Could you elaborate?

littlestymaar · 2026-03-04T06:33:08 1772605988

For what we know, most AI labs have used a majority of artificially data since 2023.

I had a discussion about a year ago with a researcher at Kyutai and they told me their lab was spending an order of magnitude more compute in artificial data generation than what they spent in training proper. I can't tell if that ratio applies to the industry as a whole, but artificial datasets are the cornerstone of modern AI training.

the_af · 2026-03-04T12:01:33 1772625693

How does it work? How do they prevent model colapse? What purpose does a majority of artificial data serve?

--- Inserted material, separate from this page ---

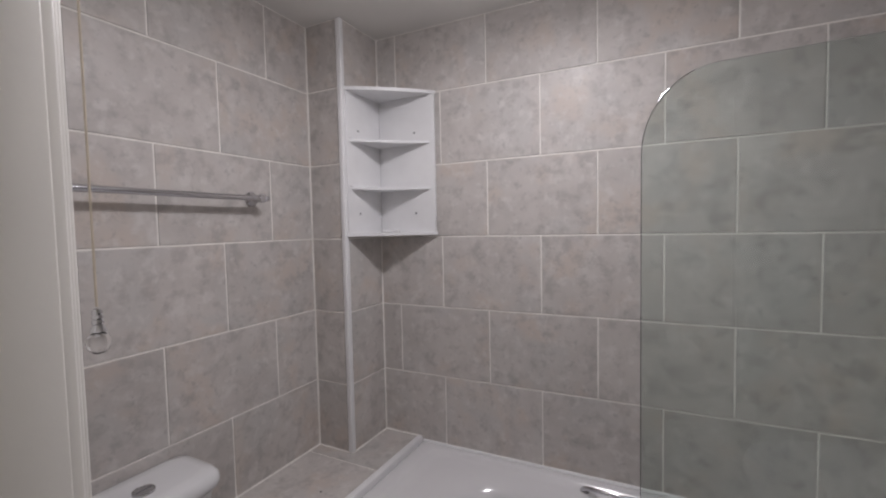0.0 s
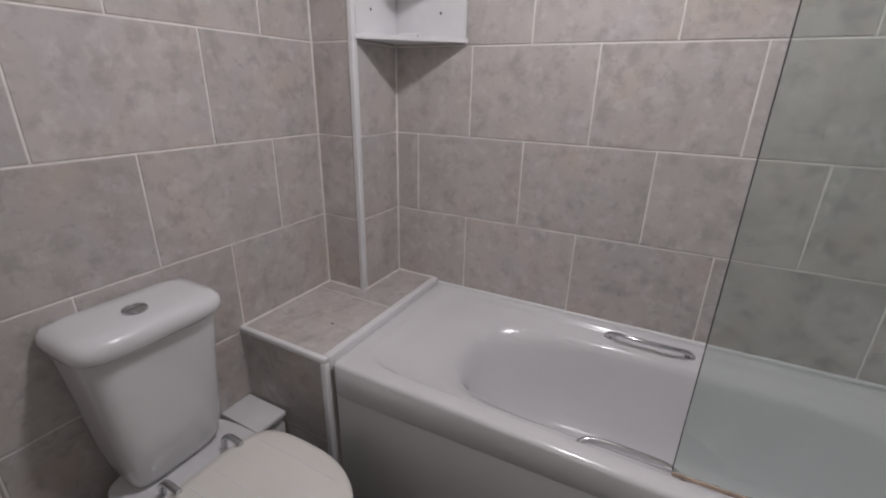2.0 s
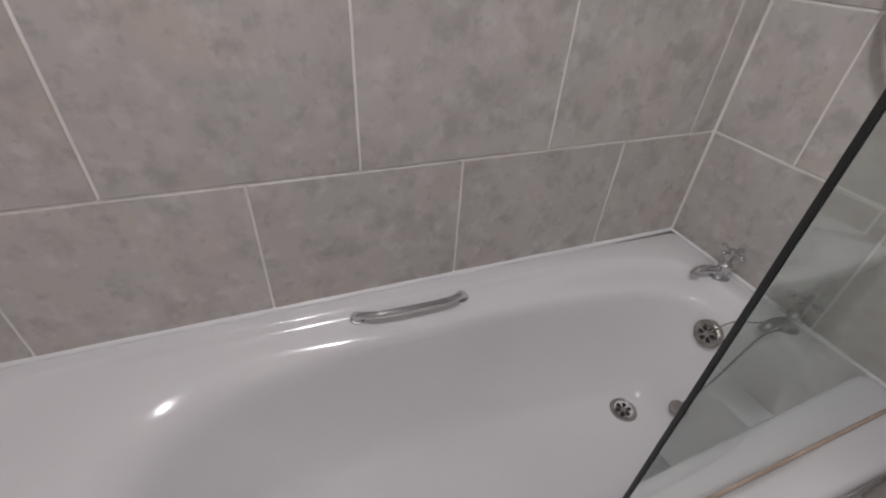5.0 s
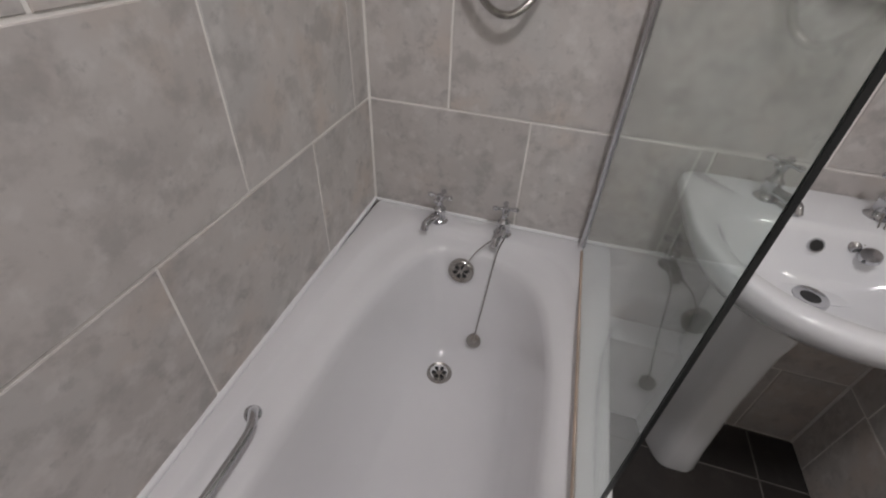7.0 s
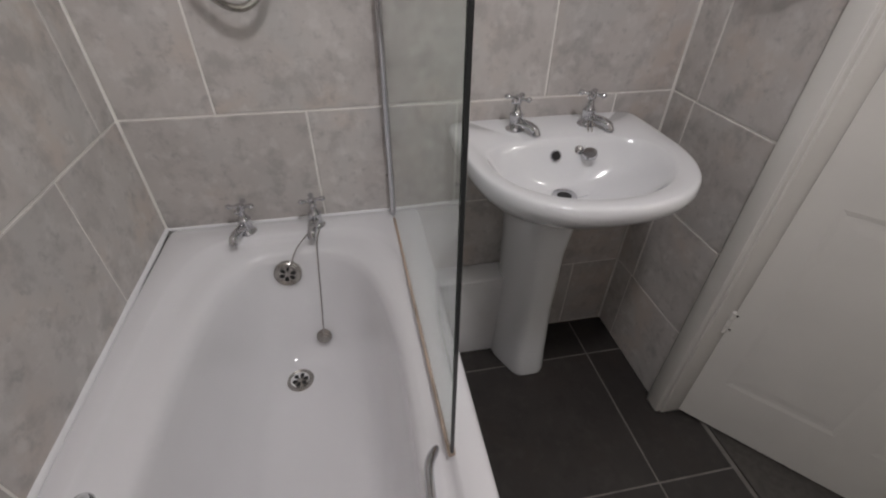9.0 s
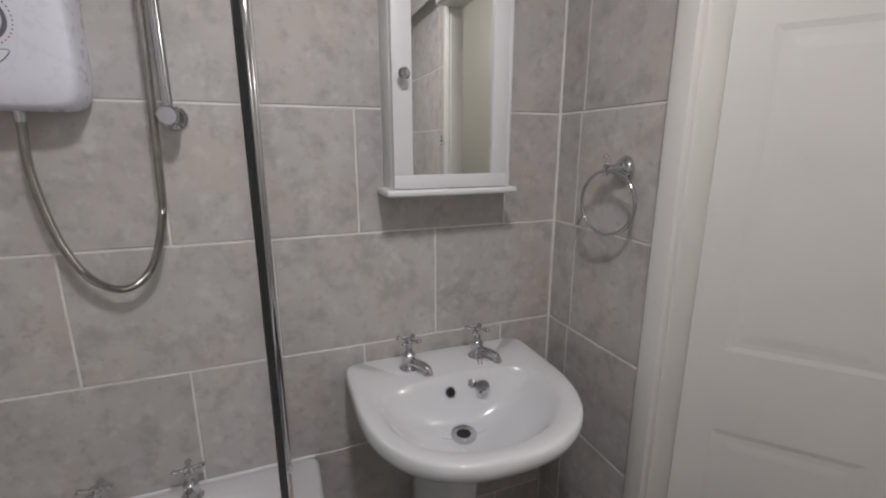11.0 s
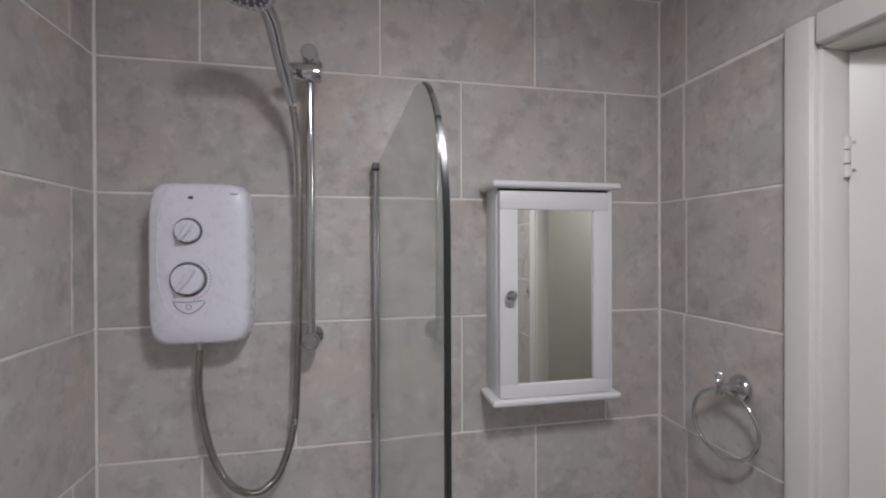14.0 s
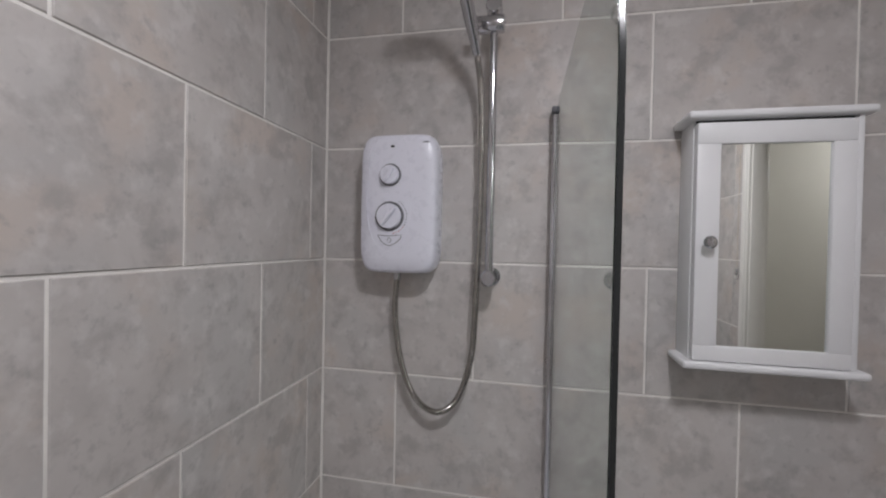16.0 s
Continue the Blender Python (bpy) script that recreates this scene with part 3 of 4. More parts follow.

How do they measure success?

Edit: I asked ChatGPT and it thinks "success" means frontier models being distillated into smaller models with equal reasoning power, or more focused models for specific tasks, and also it claims the web has been basically scrapped already and by necessity new sources are needed, of which synthetic data is one. It seems like the basis of scifi dystopia to me, a hungry LLM looking for new sources of data... "feed me more data! I must be fed! Roar"

Edit 2: for some things I see a clear path, ChatGPT mentions autogenerating coding or math problems for which the solution can be automatically verified, so that you can hone the logical skills of the model at large scale.

littlestymaar · 2026-03-04T22:14:44 1772662484

I no specialist of the field at all, but in the context of Kyutai they explained their workflow a bit to make their speech to speech model. And basically it boils down to: if you want to make a TTS (text to speech) model, you can generate audio track using an STT (speech to text) model, and then you have a supervised audio/text pair. You can even add as much noise to the audio as you want, to make a noise resistant STT model.

suddenlybananas · 2026-03-04T07:30:01 1772609401

I find this very surprising, do you have any papers on the kinds of techniques that they use?

nhecker · 2026-03-03T20:35:47 1772570147

EDIT: probably not relevant, after re-re-reading the comment in question.

Presumably littlestymaar is talking about all the LLM-generated output that's publicly available on the Internet (in various qualities but significant quantity) and there for the scraping.